Because there’s something perverse about dominance, isn’t there? When Embiid scored 70 points in late January, after the game, all he could think about were the easy baskets that he’d blown and the extra minutes that he could have played. Before Shaq was inducted into the Hall of Fame, he lamented all the points he’d left on the table in his prime. “I had a lot of freak injuries—had knee surgeries, toe injuries and my hand broken twice from hard fouls,” Shaq told Shams Charania in 2016. “You miss near 200 games, averaging 25 points, that’s 5,000 points right there to add. That hurts me.” His goal was always to supplant Wilt on the all-time scoring list, to assert himself definitively as the most dominant—a superlative that bears no concrete definition.

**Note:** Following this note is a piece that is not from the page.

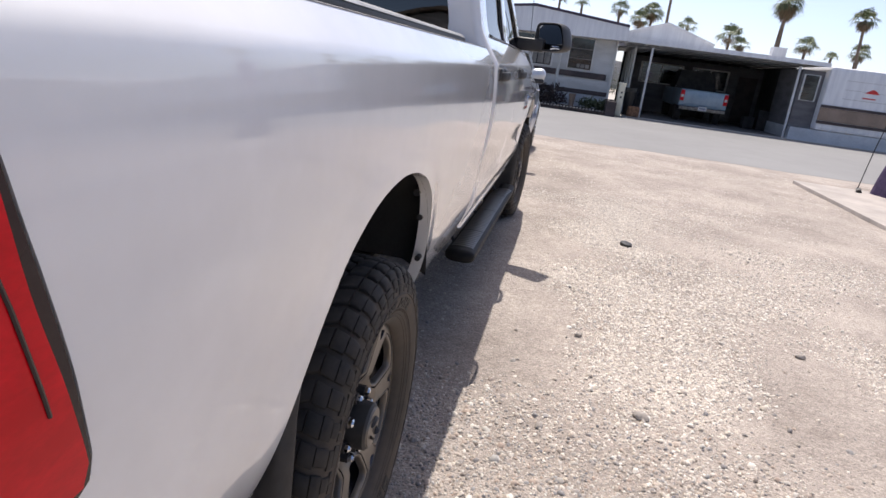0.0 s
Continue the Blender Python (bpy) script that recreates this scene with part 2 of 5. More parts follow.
def sheet(bm, outline, fn, holes=(), step=0.03, flange=0.0, inward=(-1, 0, 0), mirror=False, rows=()):
    """A skin over a flat outline (with holes): every flat point (a, b) goes to fn(a, b); its rims turn inward by flange."""
    loops = [tidy(outline)] + [tidy(h) for h in holes]
    coords, edges = [], []
    for lp in loops:
        n0 = len(coords)
        coords += lp
        edges += [(n0 + i, n0 + (i + 1) % len(lp)) for i in range(len(lp))]
    rim = np.array(coords)
    lo, hi = rim.min(0), rim.max(0)
    bs = np.arange(lo[1] + step / 2, hi[1], step)
    if rows:
        bs = np.sort(np.concatenate([bs[[min(abs(b - r) for r in rows) > 0.5 * step for b in bs]], np.array(rows)]))
    ga, gb = np.meshgrid(np.arange(lo[0] + step / 2, hi[0], step), bs)
    grid = np.stack([ga.ravel(), gb.ravel()], 1)
    ok = inside(grid, loops[0])
    for h in loops[1:]:
        ok &= ~inside(grid, h)
    grid = grid[ok]
    if len(grid):
        near = np.array([np.min(np.sum((rim - g) ** 2, 1)) for g in grid])
        grid = grid[near > (0.6 * step) ** 2]
    pts = [Vector(c) for c in coords] + [Vector(g) for g in grid]
    vs, _, faces, orig, *_ = geometry.delaunay_2d_cdt(pts, edges, [], 0, 1e-6)
    mid = np.array([[sum(vs[i].x for i in f) / 3, sum(vs[i].y for i in f) / 3] for f in faces])
    keep = inside(mid, loops[0])
    for h in loops[1:]:
        keep &= ~inside(mid, h)
    sign = -1 if mirror else 1
    made = []
    for v in vs:
        p = fn(v.x, v.y)
        made.append(bm.verts.new((sign * p[0], p[1], p[2])))
    new_faces = []
    for f, k in zip(faces, keep):
        if k:
            new_faces.append(bm.faces.new([made[i] for i in (f[::-1] if mirror else f)]))
    for v in made:
        if not v.link_faces:
            bm.verts.remove(v)
    if flange:
        rims = [e for e in {e for f in new_faces for e in f.edges} if len(e.link_faces) == 1]
        d = Vector((sign * inward[0], inward[1], inward[2])) * flange
        twin = {}
        for e in rims:
            for v in e.verts:
                if v not in twin:
                    twin[v] = bm.verts.new(v.co + d)
        for e in rims:
            lp = e.link_loops[0]
            a, b = lp.vert, lp.link_loop_next.vert
            bm.faces.new((b, a, twin[a], twin[b]))
            e.smooth = False
    if bm.faces.layers.int.get("keep") is None:
        bm.faces.layers.int.new("keep")
    return bm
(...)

Embiid’s trajectory falls into a similar ambiguity. Is a championship the ultimate goal for him, and if so, is there a way to adapt to a different state of mind? Maybe it was just putting on a brave face, but Embiid expressed some excitement for the future. For the first time in a long time, he will enter a full second season with a costar in Tyrese Maxey that he is on the same page with. He likely will be rid of Tobias Harris, the third star that never, ever was. Daryl Morey will have the latitude to build the team back up—so long as his franchise center does the same for himself, for as long as he wishes to remain in town. As Embiid faces another long summer, I can’t help but wonder how we’ll remember him once his playing days are over—maybe not so different than how he is viewed today. In defeat, Embiid walked out of the Wells Fargo Arena a literal living legend: an age-old parable of dominance and its unbearable weight, one that proves, yet again, too good to be true.